Efficient pairwise RNA structure prediction using probabilistic alignment constraints in Dynalign

Arif Ozgun Harmanci1 email, Gaurav Sharma1,2 email and David H Mathews2,3 email

Department of Electrical and Computer Engineering, University of Rochester, Hopeman 204, RC Box 270126, Rochester, NY 14627, USA

Department of Biostatistics and Computational Biology, University of Rochester Medical Center, 601 Elmwood Avenue, Box 630, Rochester, NY 14642, USA

Department of Biochemistry and Biophysics, University of Rochester Medical Center 601 Elmwood Avenue, Box 712, Rochester, NY 14642, USA

author email corresponding author email

BMC Bioinformatics 2007, 8:130doi:10.1186/1471-2105-8-130

Published: 19 April 2007

Abstract

Background

Joint alignment and secondary structure prediction of two RNA sequences can significantly improve the accuracy of the structural predictions. Methods addressing this problem, however, are forced to employ constraints that reduce computation by restricting the alignments and/or structures (i.e. folds) that are permissible. In this paper, a new methodology is presented for the purpose of establishing alignment constraints based on nucleotide alignment and insertion posterior probabilities. Using a hidden Markov model, posterior probabilities of alignment and insertion are computed for all possible pairings of nucleotide positions from the two sequences. These alignment and insertion posterior probabilities are additively combined to obtain probabilities of co-incidence for nucleotide position pairs.
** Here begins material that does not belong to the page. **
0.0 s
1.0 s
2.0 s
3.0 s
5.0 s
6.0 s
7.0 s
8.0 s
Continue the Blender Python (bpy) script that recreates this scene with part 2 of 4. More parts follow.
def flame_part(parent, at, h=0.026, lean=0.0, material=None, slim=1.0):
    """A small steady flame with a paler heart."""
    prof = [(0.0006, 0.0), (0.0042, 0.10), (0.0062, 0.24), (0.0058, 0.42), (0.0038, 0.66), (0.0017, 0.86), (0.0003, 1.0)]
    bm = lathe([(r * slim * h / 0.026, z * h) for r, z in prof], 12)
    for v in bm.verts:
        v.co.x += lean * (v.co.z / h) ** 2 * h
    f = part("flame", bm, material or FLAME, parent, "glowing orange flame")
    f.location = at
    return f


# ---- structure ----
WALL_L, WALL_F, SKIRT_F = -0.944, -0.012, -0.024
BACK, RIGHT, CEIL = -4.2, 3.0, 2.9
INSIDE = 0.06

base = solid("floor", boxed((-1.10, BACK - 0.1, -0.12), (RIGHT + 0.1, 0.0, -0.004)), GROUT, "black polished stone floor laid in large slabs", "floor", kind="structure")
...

A suitable alignment constraint is obtained by thresholding the co-incidence probabilities. The constraint is integrated with Dynalign, a free energy minimization algorithm for joint alignment and secondary structure prediction. The resulting method is benchmarked against the previous version of Dynalign and against other programs for pairwise RNA structure prediction.

Results

The proposed technique eliminates manual parameter selection in Dynalign and provides significant computational time savings in comparison to prior constraints in Dynalign while simultaneously providing a small improvement in the structural prediction accuracy. Savings are also realized in memory. In experiments over a 5S RNA dataset with average sequence length of approximately 120 nucleotides, the method reduces computation by a factor of 2. The method performs favorably in comparison to other programs for pairwise RNA structure prediction: yielding better accuracy, on average, and requiring significantly lesser computational resources.

Conclusion

Probabilistic analysis can be utilized in order to automate the determination of alignment constraints for pairwise RNA structure prediction methods in a principled fashion. These constraints can reduce the computational and memory requirements of these methods while maintaining or improving their accuracy of structural prediction. This extends the practical reach of these methods to longer length sequences. The revised Dynalign code is freely available for download.